Christian Knorr von Rosenroth, (1636–1689), became well known as a translator, annotator, and editor of Kabbalistic texts; he published the two-volume Kabbala denudata ('Kabbalah Unveiled' 1677–78), "which virtually alone represented authentic (Jewish) kabbalah to Christian Europe until the mid-nineteenth century". The Kabbala denudata contains Latin translations of, among others, sections of the Zohar, Pardes Rimmonim by Moses Cordovero, Sha’ar ha-Shamayim and Beit Elohim by Abraham Cohen de Herrera, Sefer ha-Gilgulim (a Lurianic tract attributed to Hayyim Vital), with commentaries by Knorr von Rosenroth and Henry More; some later editions include a summary of Christian Kabbalah (Adumbratio Kabbalæ Christianæ) by F. M. van Helmont.

=== Johan Kemper ===

Johan Kemper (1670–1716) was a Hebrew teacher, whose tenure at Uppsala University lasted from 1697 to 1716. He was Emanuel Swedenborg's probable Hebrew tutor.

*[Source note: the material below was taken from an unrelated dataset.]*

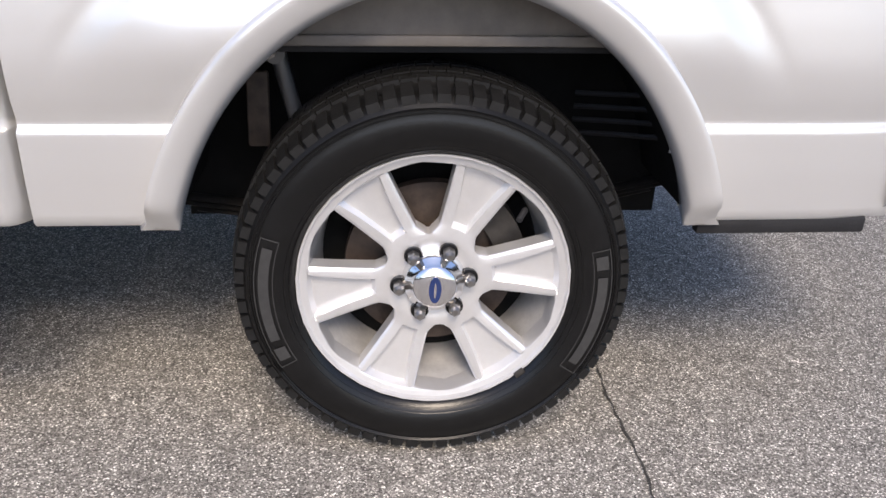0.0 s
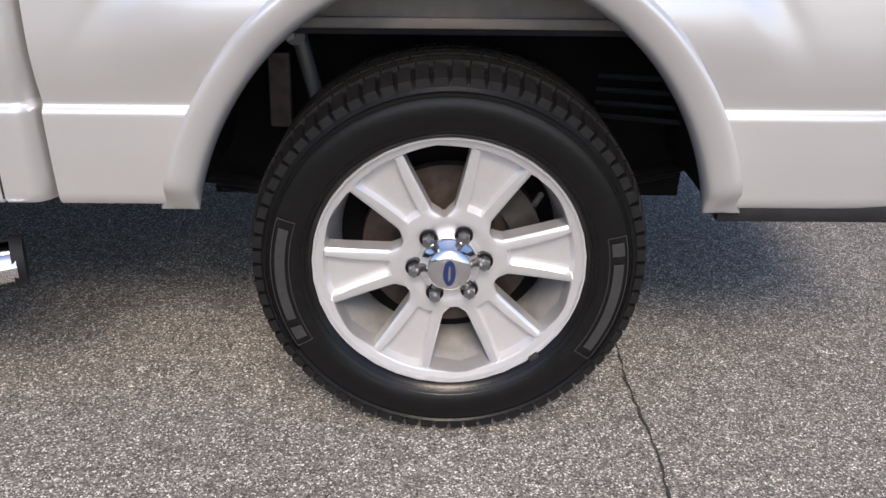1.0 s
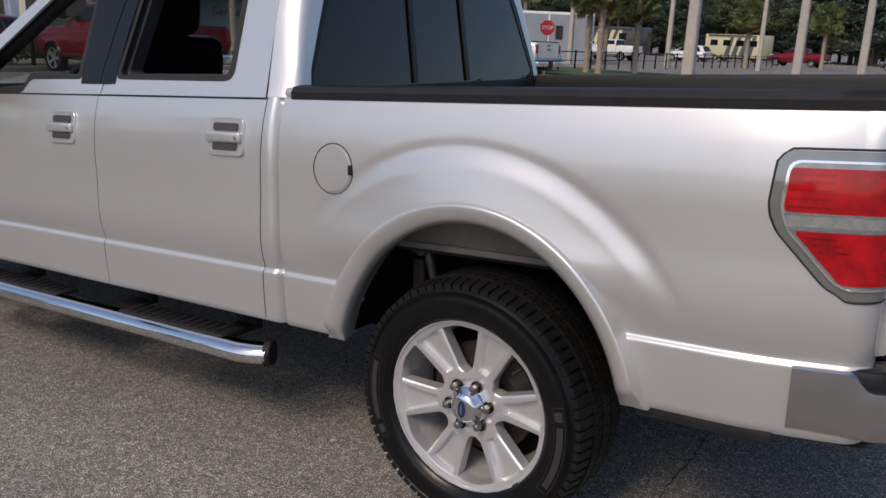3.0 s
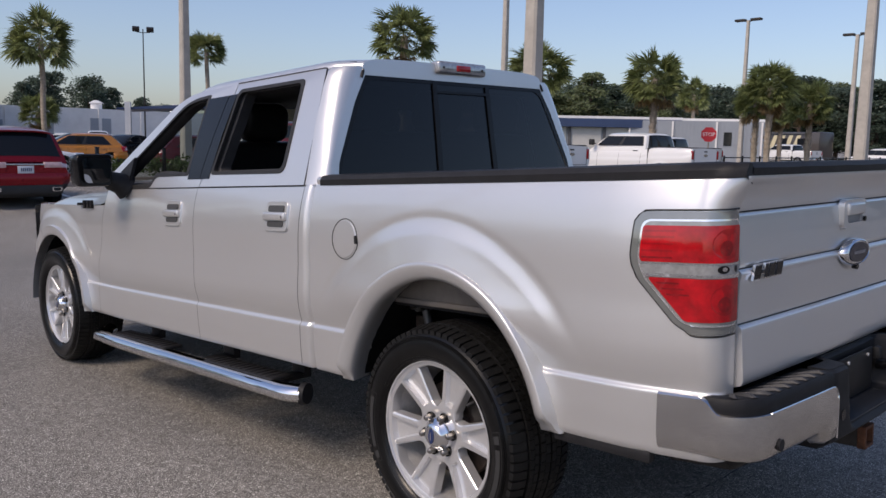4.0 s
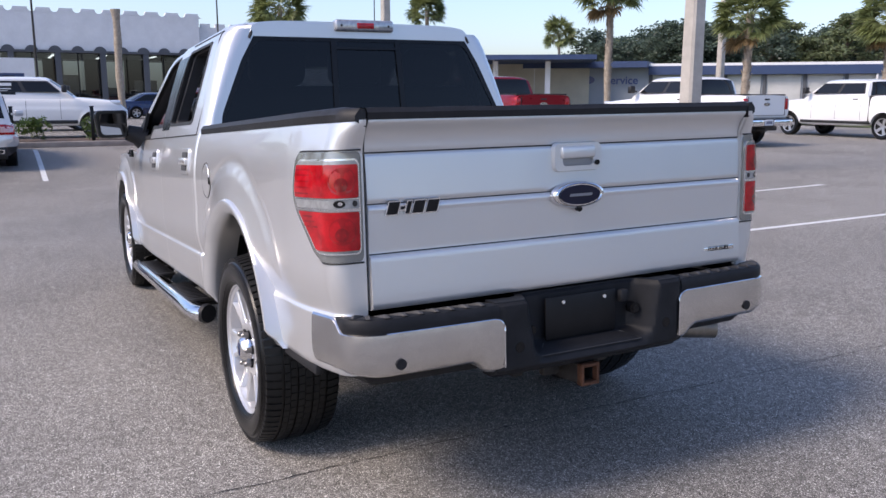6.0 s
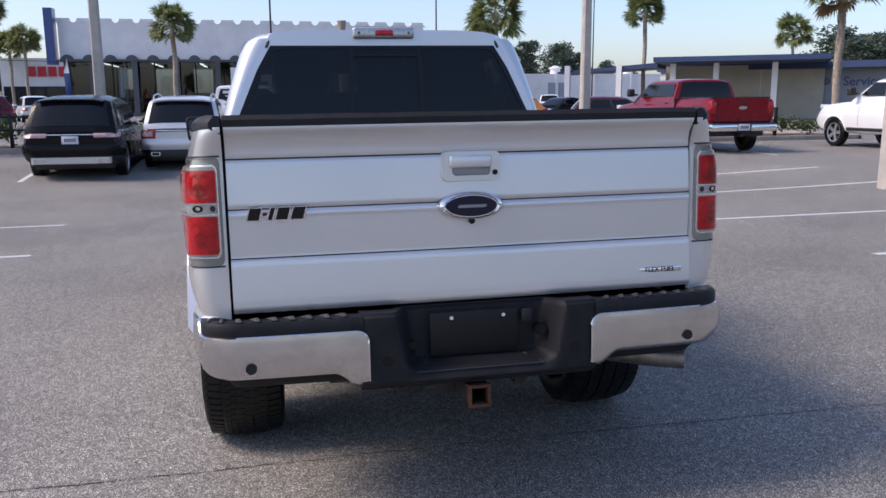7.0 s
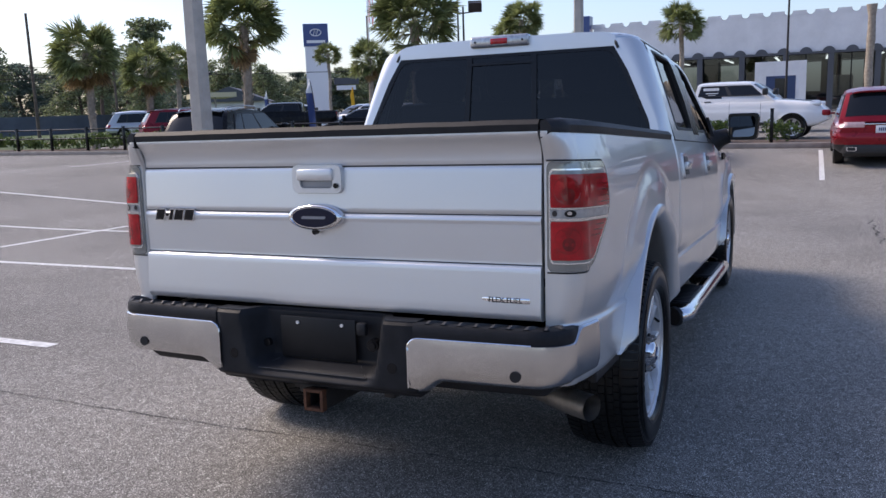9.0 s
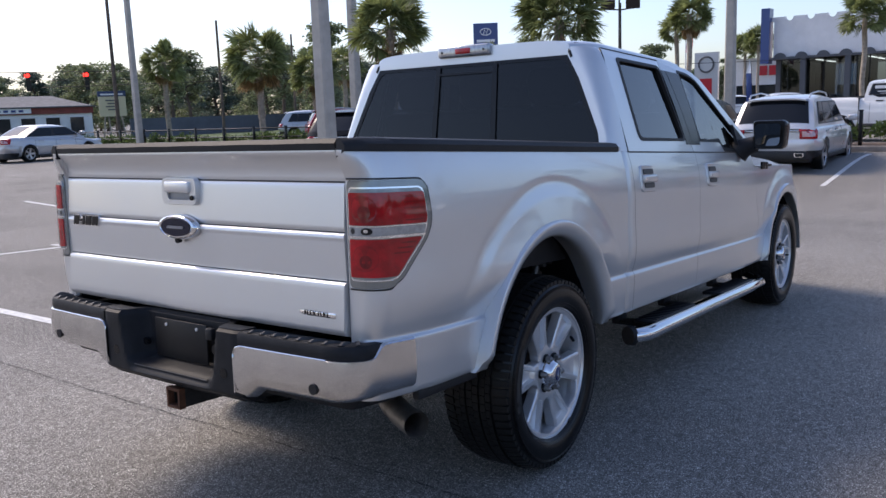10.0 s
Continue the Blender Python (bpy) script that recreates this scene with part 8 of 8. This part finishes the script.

Kemper, formerly known as Moses ben Aaron of Cracow, was a convert to Lutheranism from Judaism. During his time at Uppsala, he wrote his three-volume work on the Zohar entitled Matteh Mosche ('The Staff of Moses'). In it, he attempted to show that the Zohar contained the Christian doctrine of the Trinity.

This belief also drove him to make a literal translation of the Gospel of Matthew into Hebrew and to write a kabbalistic commentary on it.